OPALL-ROME: Because the whole Arabian Gulf market, which is the number one market for purchasing of foreign-made weaponry - that's cut off to them. China is cut off to them because of U.S. security concern. And lately, even Russia - Israel is under some pressure to consider U.S. national security concerns in any type of arms that it sells to Russia.

NORTHAM: Opall-Rome says, India is one of Israel's biggest customers, buying everything from ship and air defense systems to anti-tank missiles and drones. She says, Israel is a tiny market, so it's arms industry needs to export nearly 80 percent of its goods in order to break even.

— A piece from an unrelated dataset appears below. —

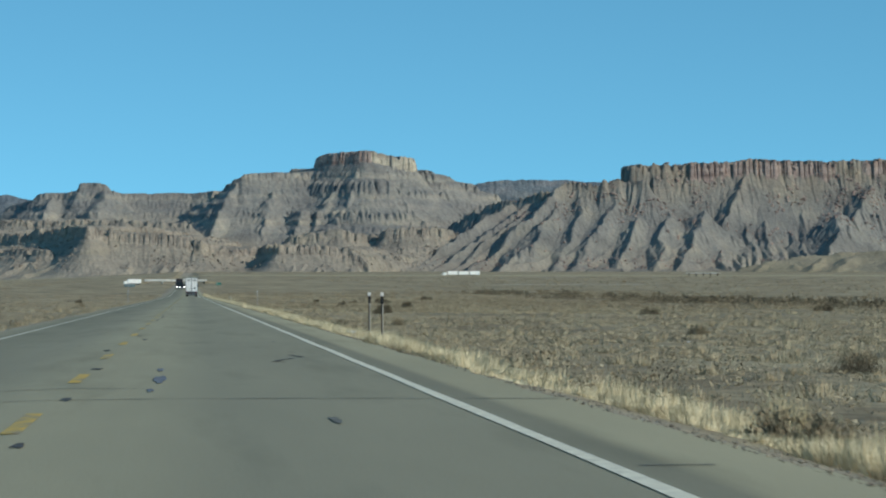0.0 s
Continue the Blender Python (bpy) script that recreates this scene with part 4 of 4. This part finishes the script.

Also, some of the weapons are so unique that no one wants or needs them. Take, for example, the Iron Dome. It's only proven fairly effective against unsophisticated Hamas rockets, and no other country faces a similar short-range threat. The same holds true for the Arrow, an anti-ballistic missile system. Uzi Ruben, the former head of Israel's missile defense program, says, the Arrow was designed to destroy long-range missiles coming from Iraq or Iran, but...

UZI RUBEN: It started its full-scale development in about 1991. And it took about nine years build it initial operation and capability. It wasn't used it. It was never used. It was just deployed.

NORTHAM: One of the new technologies likely to emerge from this conflict will focus on detecting and destroying tunnels, like those used by Hamas to move fighters and weapons underground. Former defense researcher Ben-Israel says, it's not likely to be a big seller on the international market.

BEN-ISRAEL: No one in the world is digging tunnels in order to penetrate into, let's say, the United States of America for terrorist attacks.

NORTHAM: Still, Ben-Israel says, there will always be a global demand for sophisticated weapons and know-how - something Israel has been good at producing with each war. Jackie Northam, NPR News, Jerusalem.